Updated: Feb 24, 2021
In a landmark decision on 10 Feb 2021, the Supreme Court of Pakistan ruled that prisoners with serious mental health problems cannot be executed for their crimes. In its ruling, the court also directed the Pakistan Government to establish modern and scientific forensic mental health services that ensure prosecutors and trial judges are provided with training in how to assess mental health issues during trials. These far reaching recommendations represent a significant milestone in Pakistan's judicial history and will change the fate of the mentally ill in the years to come.
Like many other countries, the laws in Pakistan relating to insanity & punishment have been subject to significant academic & legal debate. In particular, there has been ample discussion around the complexity of decision-making when it comes to the question of whether to punish or treat a convicted offender with mental disorder.
In a recent case, this complexity of decision-making was raised before the supreme court. Its Larger Bench was called on to address questions relating to culpability, competence to face trial, and execution of sentence in cases where accused persons suffer from mental illness.
The Court observed that the mental health of a person is as important and significant as their physical health.
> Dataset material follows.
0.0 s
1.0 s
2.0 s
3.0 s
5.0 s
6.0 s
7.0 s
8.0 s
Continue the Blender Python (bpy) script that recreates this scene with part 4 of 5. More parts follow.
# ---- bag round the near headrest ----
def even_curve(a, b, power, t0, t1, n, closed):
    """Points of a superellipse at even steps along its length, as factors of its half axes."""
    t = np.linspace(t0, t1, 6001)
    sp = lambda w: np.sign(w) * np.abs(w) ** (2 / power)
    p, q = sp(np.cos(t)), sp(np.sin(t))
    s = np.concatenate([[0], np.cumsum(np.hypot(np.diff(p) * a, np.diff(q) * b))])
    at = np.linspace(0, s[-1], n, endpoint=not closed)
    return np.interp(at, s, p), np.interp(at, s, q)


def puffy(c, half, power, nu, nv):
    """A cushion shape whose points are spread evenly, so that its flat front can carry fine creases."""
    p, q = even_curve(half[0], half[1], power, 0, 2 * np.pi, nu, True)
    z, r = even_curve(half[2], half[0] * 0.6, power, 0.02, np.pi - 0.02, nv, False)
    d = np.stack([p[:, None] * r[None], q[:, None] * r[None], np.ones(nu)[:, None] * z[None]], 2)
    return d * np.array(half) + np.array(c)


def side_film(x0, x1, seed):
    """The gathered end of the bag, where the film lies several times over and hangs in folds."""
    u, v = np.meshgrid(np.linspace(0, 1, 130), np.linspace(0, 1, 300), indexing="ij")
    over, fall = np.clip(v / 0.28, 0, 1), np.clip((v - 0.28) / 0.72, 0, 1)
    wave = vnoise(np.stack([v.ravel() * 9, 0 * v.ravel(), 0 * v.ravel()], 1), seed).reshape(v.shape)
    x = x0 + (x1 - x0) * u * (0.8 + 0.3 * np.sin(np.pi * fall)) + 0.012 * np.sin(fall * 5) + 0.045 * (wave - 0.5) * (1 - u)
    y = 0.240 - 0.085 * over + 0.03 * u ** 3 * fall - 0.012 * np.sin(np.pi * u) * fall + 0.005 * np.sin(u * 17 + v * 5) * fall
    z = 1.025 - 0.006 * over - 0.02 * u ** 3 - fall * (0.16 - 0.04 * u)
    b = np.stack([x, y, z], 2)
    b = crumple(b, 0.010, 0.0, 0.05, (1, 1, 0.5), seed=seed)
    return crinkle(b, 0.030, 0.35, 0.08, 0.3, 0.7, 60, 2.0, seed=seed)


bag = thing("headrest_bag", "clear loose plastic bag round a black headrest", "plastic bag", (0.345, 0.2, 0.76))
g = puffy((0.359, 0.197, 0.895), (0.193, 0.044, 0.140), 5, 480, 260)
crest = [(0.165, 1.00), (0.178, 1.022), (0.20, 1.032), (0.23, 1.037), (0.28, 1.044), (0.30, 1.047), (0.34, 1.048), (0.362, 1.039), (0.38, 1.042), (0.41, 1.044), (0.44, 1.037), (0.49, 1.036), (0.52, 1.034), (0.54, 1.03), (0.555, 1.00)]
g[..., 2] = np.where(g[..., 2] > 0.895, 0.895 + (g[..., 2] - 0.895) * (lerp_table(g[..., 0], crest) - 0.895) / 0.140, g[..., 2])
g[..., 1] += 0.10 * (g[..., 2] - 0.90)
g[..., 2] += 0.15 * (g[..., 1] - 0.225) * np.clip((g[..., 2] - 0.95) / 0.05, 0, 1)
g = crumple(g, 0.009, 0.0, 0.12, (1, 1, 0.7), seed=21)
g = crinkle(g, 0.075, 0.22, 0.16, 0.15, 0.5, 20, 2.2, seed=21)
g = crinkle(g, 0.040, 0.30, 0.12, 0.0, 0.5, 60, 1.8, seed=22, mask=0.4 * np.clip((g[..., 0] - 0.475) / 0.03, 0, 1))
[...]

It noted that certain misconceptions can see the implications of mental illness overlooked, and that the vulnerability or disability it causes are not often given the importance and seriousness they deserve.
As a result, the court commuted the death sentences of two defendants who have spent years on death row after being convicted of murder. Both had been diagnosed with schizophrenia after their convictions.
In delivering its historic decision, the Court directed that:
All individuals who come under, or who are implicated in legal or criminal proceedings will have to compulsorily be evaluated by a board of psychiatrists and psychologists on the orders of the Court.
All mentally ill defendants who go on to be incarcerated will always be treated in high security units dedicated to their care in teaching hospitals and not in jail hospitals.
The Federal Government (for Islamabad Capital Territory) and all the Provincial Governments shall immediately launch training programs and short certificate courses on forensic mental health assessment for psychiatrists, clinical psychologists, social workers, police and prison personnel.
The Federal Judicial Academy, Islamabad and all the Provincial Judicial Academies shall also arrange courses for trial Court judges, prosecutors, lawyers and court staff on mental illness including forensic mental health assessment.
The significance of these rulings should not be understated - they have the potential to impact the approach taken to mentally-ill defendants the world over.
WPA President, Dr Afzal Javed, congratulates the Pakistan Psychiatric Society and especially Brig Prof Mowadat Rana for their roles in assisting the Court during the hearing. The WPA & the national & international fraternity of psychiatrists lauds this history shaping decision and hope it influences the approach taken by many other countries as well.